Microsoft (MSFT.O) chief executive Satya Nadella said Monday tech giants were competing for vast troves of content needed to train artificial intelligence, and complained Google was locking up content with expensive and exclusive deals with publishers.
Testifying in a landmark U.S. trial against its rival Google, the first major antitrust case brought by the U.S. since it sued Microsoft in 1998, Nadella testified the tech giants’ efforts to build content libraries to train their large language models “reminds me of the early phases of distribution deals.”
Distribution agreements are at the core of the U.S. Justice Department’s antitrust fight against Google. The government says that Google, with some 90% of the search market, illegally pays $10 billion annually to smartphone makers like Apple and wireless carriers like AT&T (T.N) and others to be the default search engine on their devices.

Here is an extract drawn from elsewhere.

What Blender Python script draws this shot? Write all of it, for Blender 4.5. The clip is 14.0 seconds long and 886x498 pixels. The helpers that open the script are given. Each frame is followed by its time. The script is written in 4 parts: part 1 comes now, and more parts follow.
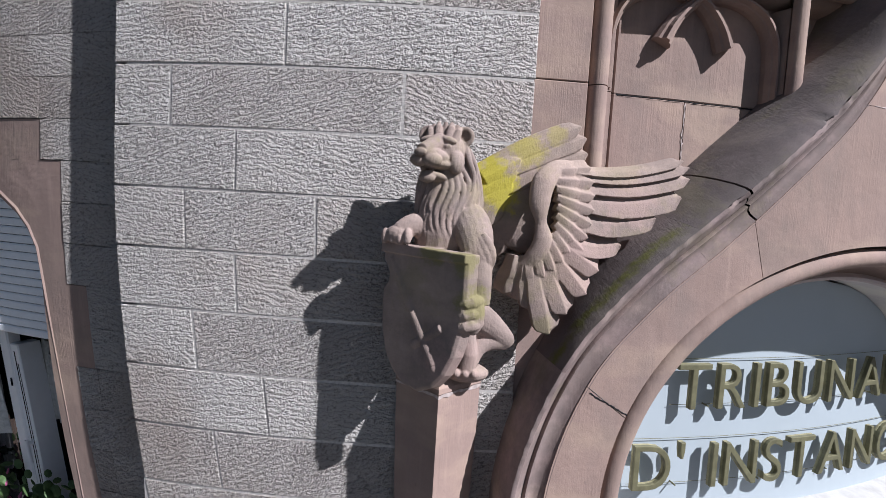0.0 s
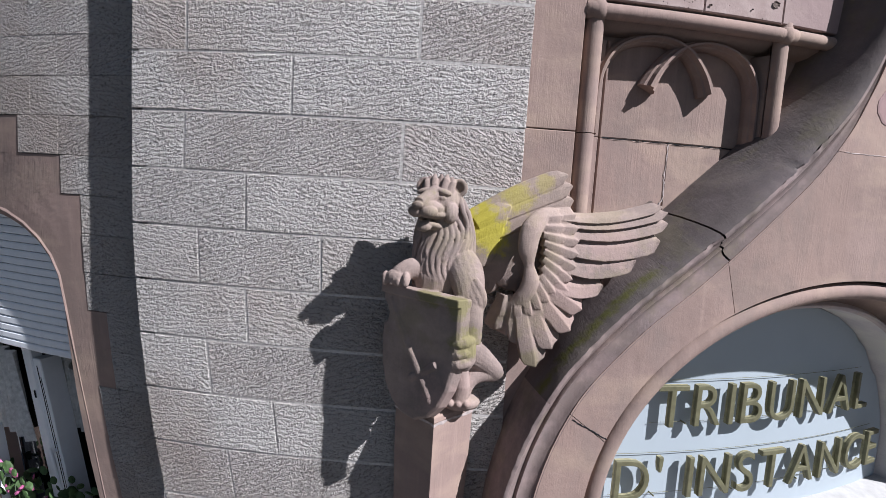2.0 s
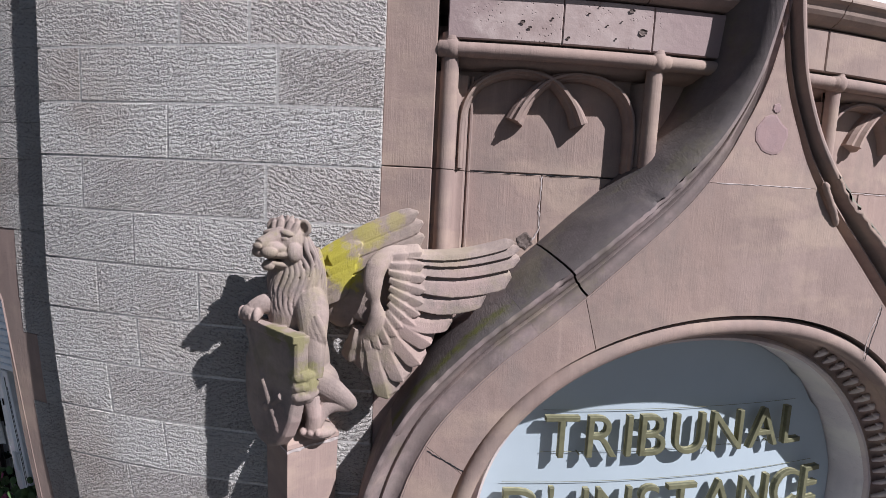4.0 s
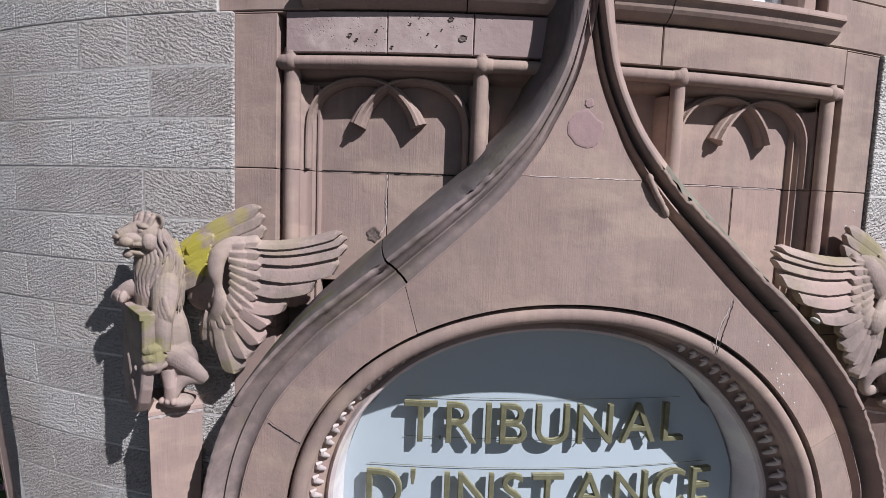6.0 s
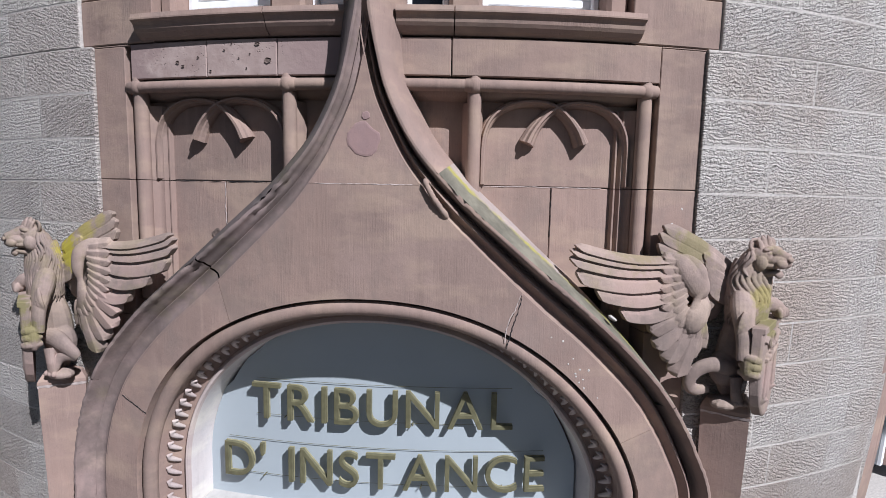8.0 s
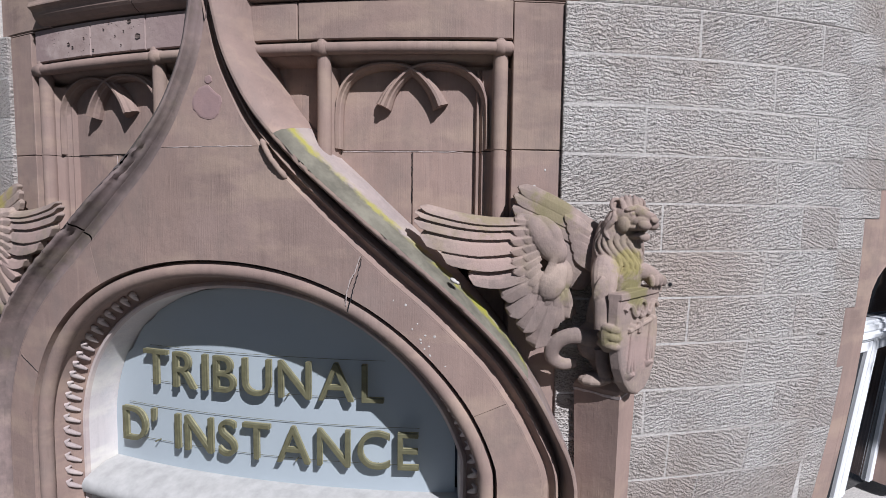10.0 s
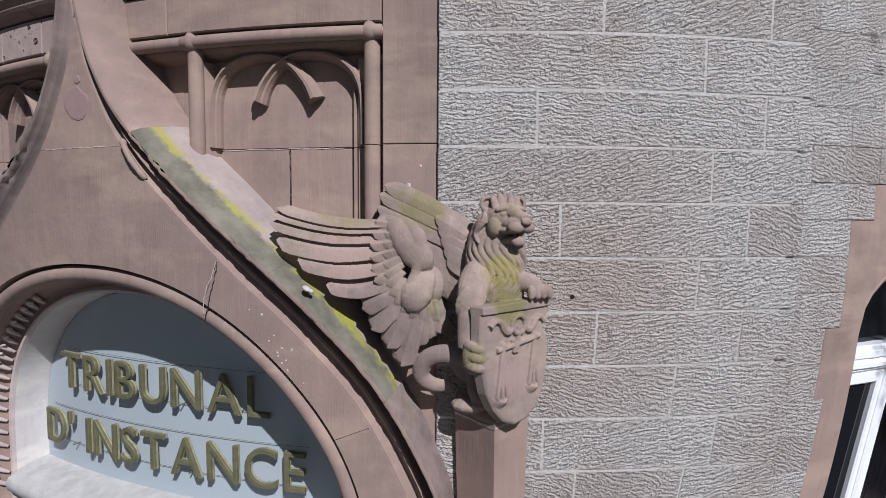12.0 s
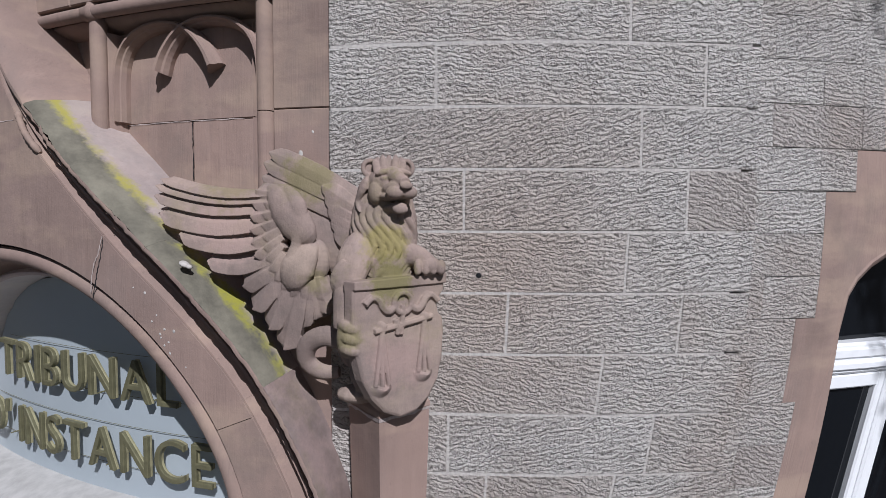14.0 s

The clout in search makes Google a heavy hitter in the lucrative advertising market, boosting its profits.
Nadella said building artificial intelligence took computing power, or servers, and data to train the software. On servers, he said: “No problem, we are happy to put in the dollars.”
But without naming Google, he said it was “problematic” if other companies locked up exclusive deals with big content makers.
“When I am meeting with publishers now, they say Google’s going to write this check and it’s exclusive and you have to match it,” he said.